What is meant by torment is the rebuke of the angels for the things for which his family eulogize him, as narrated by Ibn Majah (1594) from Aseed ibn Abi Aseed from Moosa ibn Abi Moosa al-‘Ashari from his father, that the Prophet (pbuh) said: “The deceased is tormented for the crying of the living. If they say, ‘O my strength, O he who clothed us, O my help, O my rock,’ and so on, he is rebuked and it is said, ‘Were you really like that? Were you really like that?’”

Another version was narrated by al-Tirmidhi (1003): “There is no one who dies and his mourner laments him, saying, ‘O my rock, O my master’ and so on, but two angels are appointed to shove him, saying, ‘Were you really like that?’” Classed as hasan by al-Albani in Saheeh al-Tirmidhi. 

This is supported by the report narrated by al-Bukhari (4268) from al-Nu’maan ibn Basheer who said: ‘Abd-Allaah ibn Rawahah fell unconscious, and his sister ‘Amrah started to weep, saying, “O our rock” and so on, enumerating his good traits. When he regained consciousness, he said: “You did not say anything but it was said to me: ‘Are you really like that?’” When he died, she did not cry for him. 

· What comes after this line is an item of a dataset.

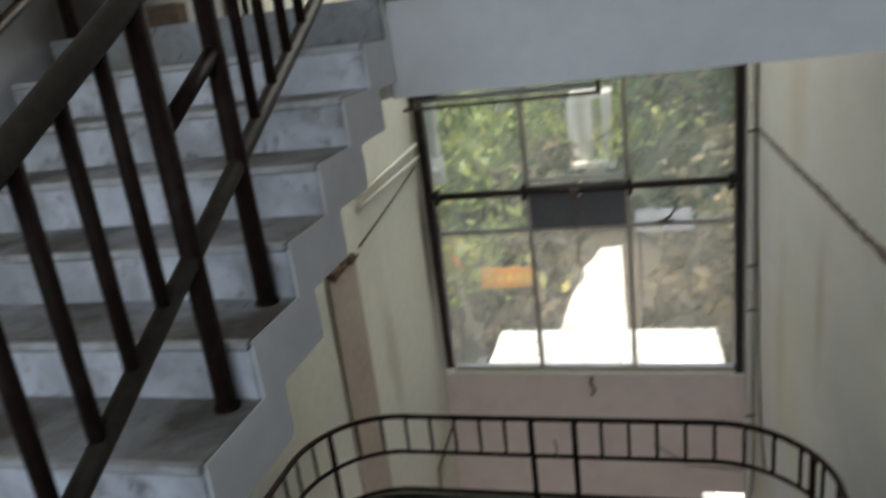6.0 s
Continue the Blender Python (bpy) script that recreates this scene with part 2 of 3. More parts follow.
def lit_through(m, share):
    """Lets part of the light through thin leaves."""
    N, L = m.node_tree.nodes, m.node_tree.links
    b, out = N["Principled BSDF"], N["Material Output"]
    t = N.new("ShaderNodeBsdfTranslucent")
    L.new(b.inputs["Base Color"].links[0].from_socket, t.inputs[0])
    mx = N.new("ShaderNodeMixShader")
    mx.inputs[0].default_value = share
    L.new(b.outputs[0], mx.inputs[1])
    L.new(t.outputs[0], mx.inputs[2])
    L.new(mx.outputs[0], out.inputs[0])


# dry brown leaf of the low shrubs, darkened for the shade under the trees
M_LEAFLOW = material("drying leaf with understory shade", (0.16, 0.125, 0.07), 0.6, grain=0.35, scale=1.2, bump=0, spots=[((0.42, 0.30, 0.14), 1.3, 0.54, 0.68, 0.8, None), ((0.06, 0.06, 0.03), 0.8, 0.46, 0.62, 0.8, None)])
lit_through(M_LEAF, 0.4)
lit_through(M_LEAFLOW, 0.25)
M_BARK = material("tree bark", (0.16, 0.12, 0.09), 0.9, grain=0.3, scale=12, bump=0.5)
# tree shade is in the dark base; the pale spots double as dappled sun
M_EARTH = material("leaf-littered earth with painted shade and sun flecks", (0.075, 0.06, 0.042), 0.95, grain=0.3, scale=4, bump=0.3, bump_scale=8, spots=[((0.06, 0.07, 0.03), 0.5, 0.48, 0.7, 0.8, None), ((0.28, 0.2, 0.1), 2.2, 0.62, 0.75, 0.6, None)])
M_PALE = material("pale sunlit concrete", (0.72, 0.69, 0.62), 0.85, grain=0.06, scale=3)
M_ORANGE = material("orange sign paint", (0.75, 0.30, 0.04), 0.6, grain=0.1, scale=5)
M_YELLOW = material("yellow sign paint", (0.85, 0.55, 0.08), 0.6, grain=0.1, scale=5)
M_RED = material("faded red cloth", (0.55, 0.10, 0.05), 0.8, grain=0.2, scale=8)
M_OUTWHITE = material("white outside plaster", (0.75, 0.74, 0.70), 0.85, grain=0.06, scale=3)


M_TOWER = material("streaked outside plaster", (0.56, 0.53, 0.46), 0.9, grain=0.08, scale=2, spots=[((0.30, 0.28, 0.23), 1.6, 0.48, 0.66, 0.8, UP), ((0.70, 0.68, 0.62), 3.0, 0.52, 0.66, 0.6, UP)])


def glass_material(name, low, high, tint):
    m = bpy.data.materials.new(name)
    m.use_nodes = True
    N, L = m.node_tree.nodes, m.node_tree.links
    for n in list(N):
        N.remove(n)
    out = N.new("ShaderNodeOutputMaterial")
    clear, gloss = N.new("ShaderNodeBsdfTransparent"), N.new("ShaderNodeBsdfGlossy")
    gloss.inputs["Roughness"].default_value = 0.03
    fr = N.new("ShaderNodeFresnel")
    fr.inputs[0].default_value = 1.10
    pane = N.new("ShaderNodeMixShader")
    L.new(fr.outputs[0], pane.inputs[0])
    L.new(clear.outputs[0], pane.inputs[1])
    L.new(gloss.outputs[0], pane.inputs[2])
    dust = N.new("ShaderNodeBsdfTranslucent")
    dust.inputs[0].default_value = (*tint, 1)
    co = N.new("ShaderNodeNewGeometry").outputs["Position"]
    mp = N.new("ShaderNodeMapping")
    mp.inputs["Scale"].default_value = (1, 1, 0.6)
    nz = N.new("ShaderNodeTexNoise")
    nz.inputs["Scale"].default_value, nz.inputs["Detail"].default_value = 3.0, 7
    L.new(co, mp.inputs[0])
    L.new(mp.outputs[0], nz.inputs["Vector"])
    r = N.new("ShaderNodeMapRange")
    r.inputs["From Min"].default_value, r.inputs["From Max"].default_value = 0.35, 0.75
    r.inputs["To Min"].default_value, r.inputs["To Max"].default_value = low, high
    L.new(nz.outputs["Fac"], r.inputs[0])
    mix = N.new("ShaderNodeMixShader")
    L.new(r.outputs[0], mix.inputs[0])
    L.new(pane.outputs[0], mix.inputs[1])
    L.new(dust.outputs[0], mix.inputs[2])
    L.new(mix.outputs[0], out.inputs[0])
    return m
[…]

This torment which may befall the believer because of his family’s wailing for him, is among the hardships by means of which Allah will expiate the believer’s sins. 
In the case of the kafir, his torment will be increased thereby, so the pain of the punishment is exacerbated by the pain that results from his family’s crying for him. 

Shaykh Ibn ‘Uthaymeen (rh) was asked: What is the meaning of the words of the Prophet (pbuh): “The believer is tormented because of his family’s crying for him”? 
He replied: 
What it means is that if his family cries for him, he will know of that and will feel pain. It does not mean that Allah will punish him for that because Allah says: “and no bearer of burdens shall bear the burden of another” [al-An’aam 6:164]. Torment is not necessarily a punishment. Have you not heard the words of the Prophet (pbuh), “Travel is a kind of torment”? Travel is not a kind of punishment, but a person suffers torment and exhaustion during it. Similarly, when the deceased person’s family weeps for him, he suffers pain and is upset by that, even though that is not a punishment from Allah. This interpretation of the hadeeth is quite clear and does not cause any confusion. There is no need to say that this has to do with one who left instructions that they wail for him, or one whose family’s custom was to wail but he did not tell them not to do that. Rather we say that a person may be tormented by something but it doesn’t harm him.

There is nothing wrong with missing a person who has died, even though that implies wishing to meet him and be close to him, although one is alive and the other person is dead, and this feeling serves no real purpose. But if we say that we wish we could meet the Prophet (pbuh) and the Sahaabah (ra), and the Taabi’een and the scholars, this feeling is the hope of meeting them in Paradise, and the person who wishes that he could meet these great people has to strive hard so that his Lord will be pleased with him and will admit him to Paradise with them, so that his longing will be fulfilled and will come to pass. This is the good result of longing to see the Prophet (pbuh) and the Sahaabah. This is the way in which the Sahabah missed the Prophet (pbuh) after he died. For example, Muslim narrated that Anas said: “After the Messenger of Allah (pbuh) died, Abu Bakr (ra) said to ‘Umar, ‘Let us go and visit Umm Ayman as the Messenger of Allah (pbuh) used to visit her. When they came to her, she wept, and they said, ‘Why are you crying? What is with Allah is better for His Messenger (pbuh).’ She said, ‘I am not weeping because I do not know that what is with Allah is better for His Messenger (pbuh). Rather I am weeping because the Revelation from heaven has come to an end.’ That moved them deeply and they began to weep with her.” (Muslim, 2454)  

But if this missing a deceased friend or relative makes a person feel grief and despair – and sometimes distress – and makes him object to the will and decree of Allah, then this should not be allowed and should be denounced and forbidden, because this may lead to the development of bad characteristics which Islam strives to keep its followers away from. The Muslim should be happy and content with the will and decree of Allah and His rule and law.